**Exercise:** Return only the lines from the start of the records through the line that contains "squarish field stone", inclusive; leave out all pictures.

>>>>

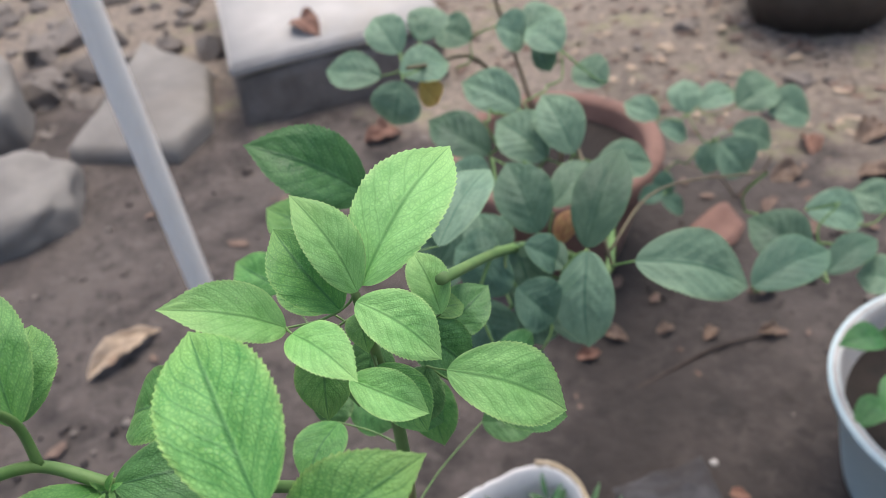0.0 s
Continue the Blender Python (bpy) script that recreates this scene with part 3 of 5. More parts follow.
def field_stone(at, size, turn, seed, label, flat=0.75, name="field_stone"):
    ob = obj(name, rock(size, seed, 4, 0.22, flat), STONE)
    ob.matrix_world = pose(at[0], at[1], at[2], 0, 0, turn)
    return tagged(ob, label, "stone", "stones along the bed")


field_stone((-0.865, 1.60, 0.026), (0.135, 0.165, 0.085), 18, 4, "smooth rounded grey field stone on the soil", 0.85)
field_stone((-1.04, 2.00, 0.07), (0.095, 0.165, 0.11), 14, 15, "pale squarish field stone beside rubble", 0.6)


def wedge_stone(corners, height, seed):
    """A flat broken stone with straight sides, its top slightly tilted."""
    bm = bmesh.new()
    mid = sum((Vector((x, y, 0)) for x, y in corners), Vector()) / len(corners)
    loops = []
    for shrink, z in ((1.03, -0.03), (1.04, 0.4 * height), (1.0, 0.85 * height), (0.93, height), (0.5, 1.04 * height)):
        ring = []
        for (x, y), (x2, y2) in zip(corners, corners[1:] + corners[:1]):
            for k in range(6):
                p = Vector((x + (x2 - x) * k / 6, y + (y2 - y) * k / 6, 0)) - mid
                p = mid + p * shrink * (1 + 0.04 * noise.noise((p.x * 9 + seed, p.y * 9, z * 14)))
                ring.append(bm.verts.new((p.x, p.y, z + 0.012 * noise.noise((p.x * 7, p.y * 7 + seed, 2)))))
        loops.append(ring)
    for p, q in zip(loops, loops[1:]):
        for k in range(len(p)):
            bm.faces.new((p[k], p[(k + 1) % len(p)], q[(k + 1) % len(p)], q[k]))
    bm.faces.new(loops[-1])
    return tagged(obj("field_stone", bm, STONE), "flat angular grey field stone half sunk in soil", "stone", "stones along the bed")


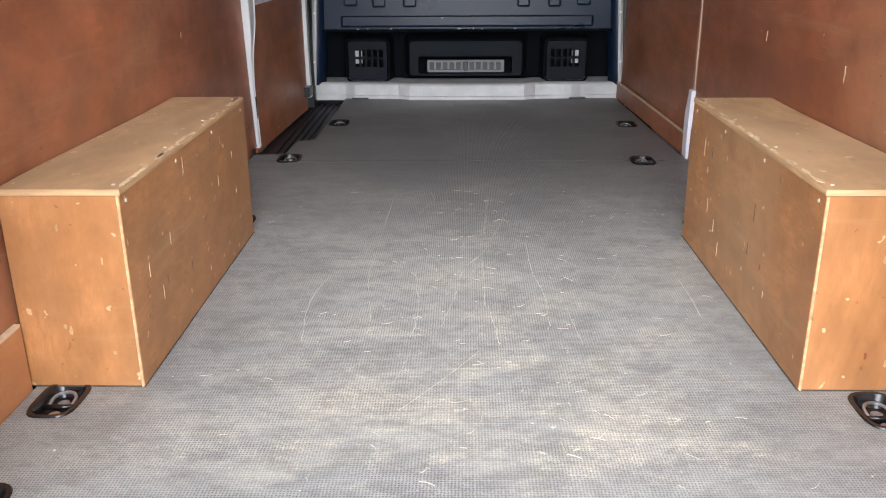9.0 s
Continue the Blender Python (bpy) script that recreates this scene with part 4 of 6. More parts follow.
        loft("post_return", fill, "bulkhead", bh, closed=False, thick=0.003)
        back = [[(s * (p.x * s), 3.806, p.z) for p in line], [(s * 0.90, 3.82, p.z) for p in line]]
        loft("post_fill", back, "black", bh, closed=False, thick=0.003)
    tube("grab_handle", [(-0.80, 3.76, 1.60), (-0.775, 3.75, 1.585), (-0.782, 3.75, 1.46), (-0.792, 3.75, 1.345), (-0.815, 3.76, 1.33)], 0.011, "yellow", van, "yellow enamelled grab handle by the side door")
    # white floor lip with pressed waves
    prof = [(-0.84, 0.0), (-0.66, 0.0), (-0.61, -0.022), (-0.37, -0.022), (-0.31, -0.055), (0.31, -0.055), (0.37, -0.022), (0.57, -0.022), (0.62, 0.0), (0.84, 0.0)]
    path = [Vector((x, 3.815 + y, 0)) for x, y in prof]
    rr = [[(p.x, p.y + dy, z) for p in path] for dy, z in ((-0.006, FLOOR - 0.01), (-0.004, 0.545), (0.002, 0.549), (0.006, 0.604), (0.016, 0.612), (0.17, 0.616))]
    loft("floor_lip", rr, "lip", van, "white painted floor lip below the bulkhead, mottled", closed=False, smooth=False, thick=0.003)
    for x in (-0.58, 0.60):
        box("lip_tab", (x, 3.785, FLOOR + 0.004), (0.09, 0.03, 0.006), "black", van, bevel=0.002)
    # end wall behind the bulkhead
    box("cab_closing_panel", (0, 4.08, 1.4), (1.82, 0.02, 2.1), "black", van)


build_bulkhead()


def build_sill():
    """Loading sill and bumper, lofted across the van's width."""
    xs = [0.95 * math.sin(math.pi / 2 * (i / 48 - 1)) for i in range(97)]
    def bow(x):
        a = abs(x)
        return 0.012 * a * a + (0.0 if a < 0.85 else 0.18 * (1 - math.sqrt(max(0.0, 1 - ((a - 0.85) / 0.10) ** 2))))
    def loop(profile, half):
        rings = []
        for y, z in profile:
            rings.append([(x * half / 0.95, y + bow(x), z + 0.012 * (abs(x) / 0.95) ** 4) for x in xs])
        return rings
    sill = [(-0.004, 0.519), (-0.016, 0.512), (-0.022, 0.498), (-0.07, 0.480), (-0.085, 0.478), (-0.088, 0.470), (-0.098, 0.470), (-0.101, 0.461), (-0.112, 0.461), (-0.115, 0.452), (-0.125, 0.450)]
    rings = []
    for y, z in sill:
        row = []
        for x in xs:
            u = x * 0.735 / 0.95
            a = abs(u)
            lift = 0.0 if a < 0.60 else 0.10 * ((a - 0.60) / 0.135) ** 2.4
            row.append((u * (1.0 + 0.06 * max(0, (0.519 - z) / 0.07)), y + (0.02 * lift / 0.1), z + lift * (0.25 + 0.75 * (0.519 - z) / 0.07)))
        rings.append(row)
    loft("loading_sill", rings, "sill", van, "black ribbed plastic loading sill, scuffed", closed=False, smooth=True, thick=0.003)
    prof = [(-0.110, 0.460), (-0.126, 0.455), (-0.136, 0.447), (-0.155, 0.441), (-0.206, 0.432), (-0.216, 0.428), (-0.224, 0.418), (-0.227, 0.404), (-0.222, 0.402), (-0.222, 0.398), (-0.232, 0.396), (-0.237, 0.390), (-0.239, 0.352), (-0.230, 0.340), (-0.20, 0.330), (0.05, 0.326)]
    loft("rear_bumper", loop(prof, 0.915), "bumper", van, "black grained plastic rear bumper with a step", closed=False, smooth=True, thick=0.004)
    for s in (-1, 1):
        # corner caps run forward along the flanks and up behind the lamp
        cap = [[(s * 0.80, -0.06, 0.452), (s * 0.88, -0.03, 0.455), (s * 0.925, 0.06, 0.46), (s * 0.95, 0.40, 0.46)], [(s * 0.81, -0.075, 0.43), (s * 0.905, -0.03, 0.43), (s * 0.945, 0.06, 0.43), (s * 0.965, 0.40, 0.43)],
               [(s * 0.81, -0.08, 0.34), (s * 0.91, -0.03, 0.335), (s * 0.95, 0.06, 0.335), (s * 0.965, 0.40, 0.335)]]
        loft("bumper_corner", cap, "bumper", van, closed=False, thick=0.004)
        # black pillar foot between sill and lamp
        col = [[(s * 0.806, -0.035, z), (s * 0.812, -0.072, z), (s * 0.86, -0.08, z), (s * 0.93, -0.06, z), (s * 0.99, 0.03, z)] for z in (0.43, 0.5, 0.6, 0.75, 1.18, 1.222)]
        col.append([(s * (0.82 + 0.03 * i), -0.03, 1.228) for i in range(5)])
        col = [[(x - s * max(0, (0.56 - z)) * 0.35 if i == 0 else x, y, z) for i, (x, y, z) in enumerate(row)] for row in col]
        loft("pillar_foot", col, "bumper", van, "black plastic pillar cover", closed=False, thick=0.003)
        lampb = [[(s * x, y, z) for x, y in ((0.83, -0.06), (0.835, -0.086), (0.92, -0.082), (0.96, -0.04))] for z in (0.80, 0.84, 1.05, 1.09)]
        lamp = loft("tail_lamp", lampb, "gloss_black", van, "dark tail lamp housing with a red lens", closed=False, thick=0.004)
        box("lens", (s * 0.925, -0.066, 0.66), (0.05, 0.022, 0.16), "lamp_red", lamp, bevel=0.006)
        box("lens", (s * 0.895, -0.076, 0.53), (0.05, 0.02, 0.035), "lamp_red", lamp, bevel=0.006)
    for s in (-1, 1):
        corner = [(0.64, 0.43), (0.87, 0.43), (0.87, 0.74), (0.812, 0.74), (0.806, 0.655), (0.766, 0.532), (0.700, 0.470), (0.64, 0.468)]
        slab("corner_panel", corner, lambda u, v, d, s=s: (s * u, -0.058 - d, v), -0.004, 0.010, "bumper", van, "black plastic corner of the sill", bevel=0.004)
    for x in (-0.72, -0.275, 0.315, 0.735):
        disc("parking_sensor", (x, -0.240 + bow(x * 0.95 / 0.915), 0.377), (0, 1, 0), 0.0085, 0.008, "gloss_black", van)
    box("bumper_seam", (0.02, -0.2375, 0.372), (0.006, 0.004, 0.045), "hose", van, bevel=0.001)
    for s in (-1, 1):
        foot = [(0.694, -0.028), (0.712, -0.020), (0.752, 0.020), (0.744, 0.034), (0.700, 0.020)]
        slab("jamb_foot", foot, lambda u, v, d, s=s: (s * u, v, 0.528 + 0.55 * max(0.0, u - 0.70) - d), 0.0, 0.012, "white", van, "scuffed white foot of the jamb flange", bevel=0.002)
    # catch plates sunk in the sill
    tray = box("catch_tray", (-0.005, -0.055, 0.482), (0.345, 0.062, 0.010), "recess", van, "recessed tray with door catches", 0.004)
    box("white_strip", (0.005, -0.088, 0.487), (0.21, 0.008, 0.006), "white", tray, bevel=0.002)
    box("tray_edge", (-0.005, -0.024, 0.494), (0.345, 0.006, 0.020), "black", tray, bevel=0.002)
    box("tray_end", (-0.105, -0.055, 0.492), (0.006, 0.056, 0.014), "black", tray, bevel=0.002)
    for x in (-0.067, 0.080):
        bm = bmesh.new()
        add_slab(bm, rounded([(x - 0.038, 0.484), (x + 0.038, 0.484), (x + 0.014, 0.503), (x - 0.014, 0.503)], 0.005), lambda u, v, d: (u, -0.045 - d + (v - 0.487) * 0.9, v), -0.012, 0.012)
        catch = part("catch", bm, "recess", tray, "black wedge-shaped door catch")
        disc("bolt", (x, -0.050, 0.495), (0, -1, 0.5), 0.0035, 0.008, "steel", catch, n=10)
    bolt = box("striker_block", (-0.140, -0.050, 0.494), (0.045, 0.030, 0.014), "gloss_black", tray, bevel=0.003)
    tube("striker", [(-0.150, -0.052, 0.50), (-0.140, -0.052, 0.513), (-0.130, -0.052, 0.50)], 0.004, "chrome", bolt, n=6)
    disc("bolt", (-0.165, -0.052, 0.492), (0, -0.4, 1), 0.007, 0.008, "chrome", bolt, n=8)
    for x in (-0.5, -0.33, 0.27, 0.36, 0.5):
        disc("sill_plug", (x, -0.05, 0.4865), (0, 0.2, 1), 0.012, 0.006, "rubber", van, n=10)
    for x in (-0.62, -0.2, 0.2, 0.62):
        disc("sill_screw", (x, -0.155, 0.4405), (0, 0.1, 1), 0.008, 0.006, "black", van, n=8)
    # underside: tank, axle beam and floor rails that shade the ground
    box("underbody", (0, 2.2, 0.40), (1.5, 4.3, 0.08), "black", van)
    tube("axle", [(-0.8, 1.05, 0.33), (0.8, 1.05, 0.33)], 0.045, "black", van)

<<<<

**Solution below:**
0.0 s
Continue the Blender Python (bpy) script that recreates this scene with part 3 of 5. More parts follow.
def field_stone(at, size, turn, seed, label, flat=0.75, name="field_stone"):
    ob = obj(name, rock(size, seed, 4, 0.22, flat), STONE)
    ob.matrix_world = pose(at[0], at[1], at[2], 0, 0, turn)
    return tagged(ob, label, "stone", "stones along the bed")


field_stone((-0.865, 1.60, 0.026), (0.135, 0.165, 0.085), 18, 4, "smooth rounded grey field stone on the soil", 0.85)
field_stone((-1.04, 2.00, 0.07), (0.095, 0.165, 0.11), 14, 15, "pale squarish field stone beside rubble", 0.6)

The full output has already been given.